Com relação aos trabalhos produzidos no computador penso as imagens de forma dinâmica. Sei que alguma coisa vai surgir, porque os impressos que saem do computador, quando colecionados em livro, não estão me satisfazendo completamente, por melhor que seja a qualidade do papel.

Além do que sinto falta de uma participação interativa. Fico me questionando como vou fazer o público interagir e participar ativamente nesses trabalhos.

Tenho, no computador cerca de 15 livros da série Arqueologia Grafismo, em processo criativo. A minha tendência nesses "livros" é usar a própria tela do monitor como suporte; quero dar uma fatura virtual. No momento vou imprimindo e mantenho as folhas soltas dentro de caixas em formato de capa.

Nós já estivemos juntas na experiência do "ôuanarte" e vimos que é possível a interação do público. Muitas vezes vai além do que se imagina...

Conversando com você estou visualizando essa possibilidade de participação. Com a interatividade e o movimento os trabalhos vão ganhar dinâmica, para chegar exatamente à estrutura das linhas. Articulá-las para trabalhar com a estrutura das folhas das plantas, com a malha que fazem, uma verdadeira teia geométrica fractal Depois dessa conversa ficou claro para mim que o caminho é utilizar as tecnologias de multimídia e de Internet, principalmente a interatividade e o movimento no computador, em meus próximos livros.

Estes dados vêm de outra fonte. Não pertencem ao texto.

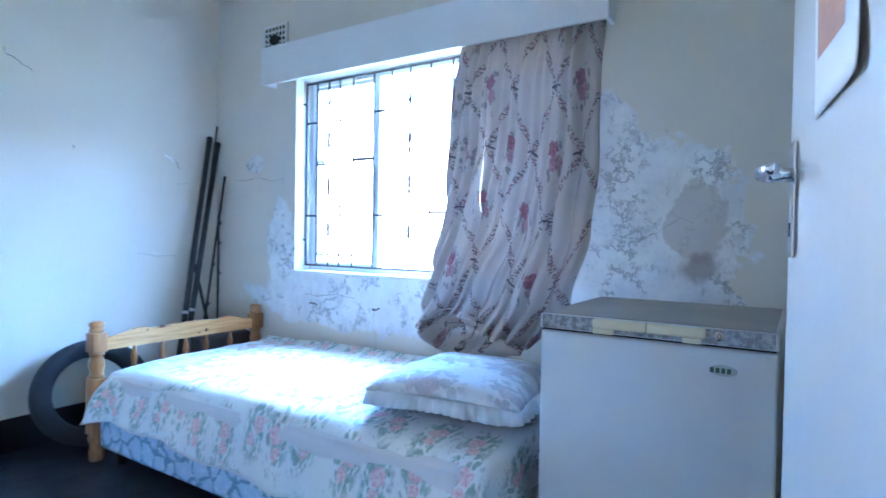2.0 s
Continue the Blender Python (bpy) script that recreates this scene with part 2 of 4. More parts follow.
def sheet(fn, nu, nv, uvfn=None):
    """A cloth of nu by nv quads: fn(u, v) gives the place, uvfn(u, v) the place on the cloth in metres."""
    bm = bmesh.new()
    layer = bm.loops.layers.uv.new("UVMap")
    vs = [[bm.verts.new(fn(i / nu, j / nv)) for j in range(nv + 1)] for i in range(nu + 1)]
    for i in range(nu):
        for j in range(nv):
            ids = ((i, j), (i + 1, j), (i + 1, j + 1), (i, j + 1))
            f = bm.faces.new([vs[a][b] for a, b in ids])
            for loop, (a, b) in zip(f.loops, ids):
                loop[layer].uv = uvfn(a / nu, b / nv)
    return bm


def thing(name, label, category, group="", kind="", at=None):
    ob = new(name)
    if at is not None:
        ob.matrix_world = at
    return tagged(ob, label, category, group, kind)


def structure(name, bm, material, label, category="wall"):
    return tagged(part(name, bm, material), label, category, kind="structure")


def solid(ob, thick, offset=0.0):
    mod = ob.modifiers.new("solidify", 'SOLIDIFY')
    mod.thickness, mod.offset = thick, offset
    return ob


# ---- structure ----
WX, FY, NY = 2.725, 4.04, 0.54          # window wall, far wall, near wall
W_Y0, W_Y1, W_Z0, W_Z1 = 1.62, 3.295, 0.878, 2.03
TOP = 2.95

structure("floor", boxed(-0.9, 2.725, -2.6, 4.04, -0.12, 0.0), M_FLOOR, "dark polished cement floor, scuffed and worn", "floor")
structure("ceiling", boxed(-0.9, 2.98, -2.6, 4.26, TOP, TOP + 0.1), M_CEIL, "plain off-white painted ceiling", "ceiling")

bm = bmesh.new()
box(bm, WX, WX + 0.24, 0.4, W_Y0, -0.1, TOP)
box(bm, WX, WX + 0.24, W_Y1, FY + 0.22, -0.1, TOP)
box(bm, WX, WX + 0.24, W_Y0, W_Y1, -0.1, W_Z0)
box(bm, WX, WX + 0.24, W_Y0, W_Y1, W_Z1, TOP)
wall_w = structure("wall_window", bm, M_DAMP, "cream plaster wall with damp, peeling and mouldy patches")
wall_f = structure("wall_far", boxed(-0.45, WX, FY, FY + 0.22, -0.1, TOP), M_WALL, "scuffed cream plaster wall with cracks and nail holes")
structure("wall_near", boxed(0.553, WX, NY - 0.2, NY, -0.1, TOP), M_WALL, "plain cream plaster wall behind the open door")
bm = bmesh.new()
box(bm, 0.395, 0.553, -2.4, 0.575, -0.1, TOP)
box(bm, 0.395, 0.553, 0.575, 1.425, 2.09, TOP)
box(bm, 0.395, 0.553, 1.425, 1.955, -0.1, TOP)
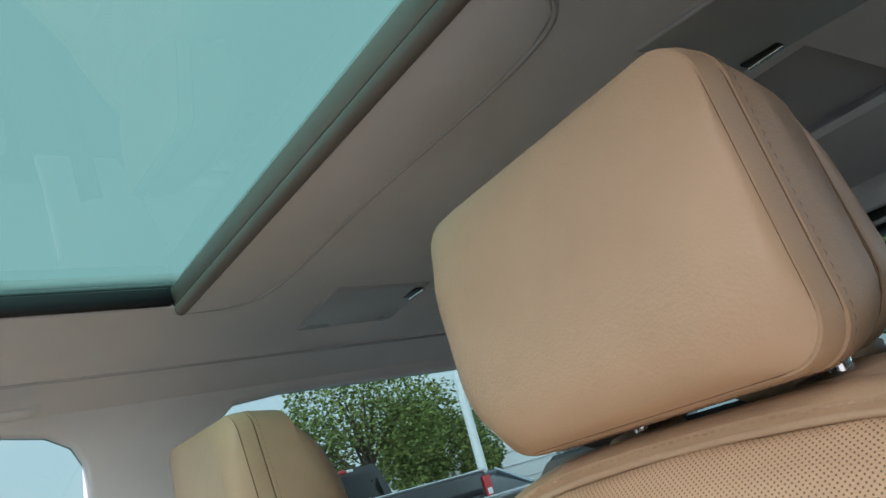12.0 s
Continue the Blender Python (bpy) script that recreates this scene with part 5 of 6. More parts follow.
# wood end wrapped round the dash end beside the vent
part("end_trim", prism([(-0.474, 0.728), (-0.452, 0.733), (-0.436, 0.704), (-0.454, 0.697)], cside, 0.574, 0.592, 0.002), M_WOOD, dash, "walnut end piece")
part("end_chrome", tube([Vector((-0.479, 0.574, 0.730)), Vector((-0.452, 0.576, 0.7355)), F(0.586, 0.738, -0.002)], 0.0042), M_CHROME, dash, "chrome end clip")
part("end_chrome", tube(curve_pts([Vector((-0.460, 0.573, 0.6955)), Vector((-0.440, 0.575, 0.7005)), F(0.585, 0.7015, -0.004), F(0.62, 0.709, -0.003)], 3), 0.0036), M_CHROME, dash, "chrome end clip")
part("end_chrome", tube([Vector((-0.441, 0.579, 0.6775)), F(0.584, 0.680, -0.003)], 0.0024), M_CHROME, dash, "chrome end clip")
# aluminium shelf on the driver's side and along the dash
alu = [(0.584, 0.679), (0.610, 0.652), (0.780, 0.658), (0.742, 0.677), (0.687, 0.700)]
fascia(alu, -0.006, 0.02, M_BAND, "aluminium_trim", "brushed aluminium fascia panel", b=0.003)
part("aluminium_facet", prism([(0.689, 0.7015), (0.744, 0.678), (0.730, 0.692), (0.718, 0.708), (0.700, 0.712)], lambda a, b, d: F(a, b, d - 0.003) + Vector((-0.35 * (b - 0.70), 0, 0)), 0.0, 0.02, 0.002), M_BAND, dash, "aluminium facet beside the display")
ledge = [(0.784, 0.656), (0.806, 0.650), (0.93, 0.640), (1.09, 0.631)]
# the ledge's pale tone paints sky mirrored in black glass
part("glass_ledge", loft([[F(a, b, -0.004), F(a + 0.004, b - 0.012, -0.022), F(a + 0.006, b - 0.022, -0.024), F(a + 0.006, b - 0.022, 0.0), F(a, b - 0.004, 0.01)] for a, b in ledge]), M_PANEL, dash, "black glass ledge below the display, sky reflection painted pale")
part("alu_edge", tube([F(0.609, 0.650, -0.008), F(0.69, 0.653, -0.008), F(0.784, 0.656, -0.008)], 0.0044), M_CHROME, dash)
fascia(strip(1.118, 1.85, lambda y: (0.634 - 0.055 * max(0, y - 1.2), 0.682 - 0.035 * max(0, y - 1.2))), -0.008, 0.02, M_BAND, "aluminium_trim", "brushed aluminium band across the dash", b=0.003)
# black panels below
blk = [(0.610, 0.646), (0.648, 0.570), (0.66, 0.563), (0.745, 0.560), (0.845, 0.555), (0.856, 0.562), (0.856, 0.59), (0.84, 0.62), (0.80, 0.645)]
bp_ = fascia(blk, -0.001, 0.03, M_GLOSS, "switch_board", "glossy black light switch panel in a chrome edge", b=0.002)
part("panel_edge", tube([F(a, b, -0.002) for a, b in ((0.606, 0.649), (0.646, 0.569), (0.656, 0.560), (0.70, 0.558), (0.845, 0.552), (0.858, 0.560))], 0.003), M_CHROME, bp_, "thin chrome edge")
part("light_slider", prism([(0.642, 0.639), (0.652, 0.626), (0.714, 0.629), (0.708, 0.640)], F, -0.003, 0.002, 0.002), M_SLAT, bp_)
part("slider_face", prism([(0.646, 0.637), (0.654, 0.628), (0.711, 0.630), (0.706, 0.638)], F, -0.0036, 0.002, 0.001), M_GLOSS, bp_)
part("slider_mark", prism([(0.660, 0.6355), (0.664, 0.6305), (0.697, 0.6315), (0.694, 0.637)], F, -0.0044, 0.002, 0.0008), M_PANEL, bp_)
part("slider_end_mark", prism([(0.651 + a, 0.633 + b) for a, b in round_rect(0.005, 0.004, 0.0015)], F, -0.0044, 0.0, 0.0003), M_WHITE, bp_)
part("light_buttons", prism([(0.656, 0.615), (0.742, 0.611), (0.762, 0.582), (0.680, 0.582)], F, -0.005, 0.002, 0.002), M_BLACK, bp_)
part("button_line", tube([F(0.684, 0.608, -0.0055), F(0.700, 0.588, -0.0055)], 0.0009, sides=6), M_SLAT, bp_)
part("button_edge", tube([F(0.754, 0.597, -0.0055), F(0.762, 0.583, -0.0055), F(0.735, 0.583, -0.0055)], 0.0008, sides=6), M_RING, bp_)
for y, z in ((0.688, 0.5965), (0.711, 0.596), (0.738, 0.5955)):
    for a0, b0, w, h in ((-0.0035, 0.0015, 0.003, 0.005), (0.0015, 0.0, 0.0035, 0.0035), (0.0045, -0.002, 0.002, 0.005)):
        part("button_mark", prism([(y + a0 + a, z + b0 + b) for a, b in round_rect(w, h, 0.001)], F, -0.0058, 0.0, 0.0003), M_WHITE, bp_)
part("pull_ring", tube([F(0.805 + 0.030 * math.cos(q), 0.596 + 0.026 * math.sin(q), -0.004) for q in np.linspace(-1.2, 2.2, 16)], 0.0022), M_COLUMN, bp_)
# pale base again paints the sky's reflection on dark glass
fascia(strip(0.88, 1.84, lambda y: (0.53 - 0.10 * max(0, y - 1.35), 0.632 - 0.055 * max(0, y - 1.2))), 0.0, 0.03, M_PANEL, "glass_fascia", "glossy dark glass fascia with sky reflection painted into its colour", b=0.002)
fascia(strip(1.14, 1.60, lambda y: (0.535 - 0.09 * max(0, y - 1.35), 0.625 - 0.055 * max(0, y - 1.2))), -0.004, 0.004, M_TOUCH, "touch_display", "lit pale touch display", b=0.0006)
for y0, y1, z0, z1 in ((1.30, 1.36, 0.56, 0.60), (1.40, 1.46, 0.55, 0.59), (1.48, 1.54, 0.545, 0.58)):
    fascia([(y0, z0), (y0, z1), (y1, z1 - 0.003), (y1, z0 - 0.003)], -0.0055, 0.0, M_TILE, "display_tile", b=0.0004)
fascia(strip(1.62, 1.83, lambda y: (0.505 - 0.10 * (y - 1.62), 0.60 - 0.05 * (y - 1.62))), -0.004, 0.004, M_GLOSS, "glass_end", "glossy black end of the fascia", b=0.001)
part("fascia_end", tube([F(1.85, 0.655, -0.004), F(1.853, 0.60, -0.006), F(1.85, 0.53, -0.004), F(1.84, 0.46, -0.002)], 0.004), M_CHROME, dash, "chrome end strip")
part("fascia_badge", prism([(1.70 + a, 0.555 + b) for a, b in round_rect(0.04, 0.014, 0.002)], F, -0.003, 0.002, 0.001), M_CHROME, dash)
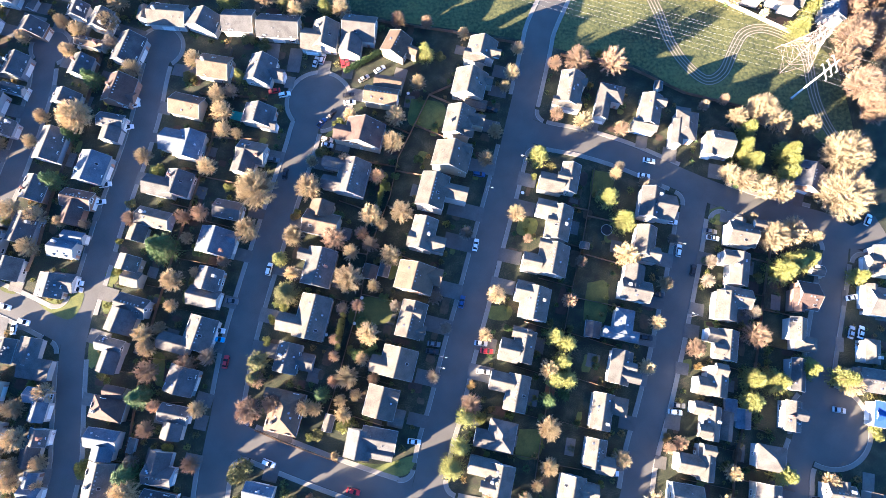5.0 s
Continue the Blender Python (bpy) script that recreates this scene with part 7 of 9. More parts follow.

Arte para mim é um grande aprendizado.

* O "ôuanarte" foi uma experiência lançada em 1998, por seis artistas plásticos cariocas onde a proposta era enviar disquetes com imagens feitas no computador para quem quisesse modificá-las, devolvendo ao grupo o resultado obtido para que fizesse parte de uma grande exposição que se realizou em 1999, na Galeria do SESC de Copacabana. As seis imagens do grupo também estiveram à disposição na Internet para todos que quisessem intervir nelas.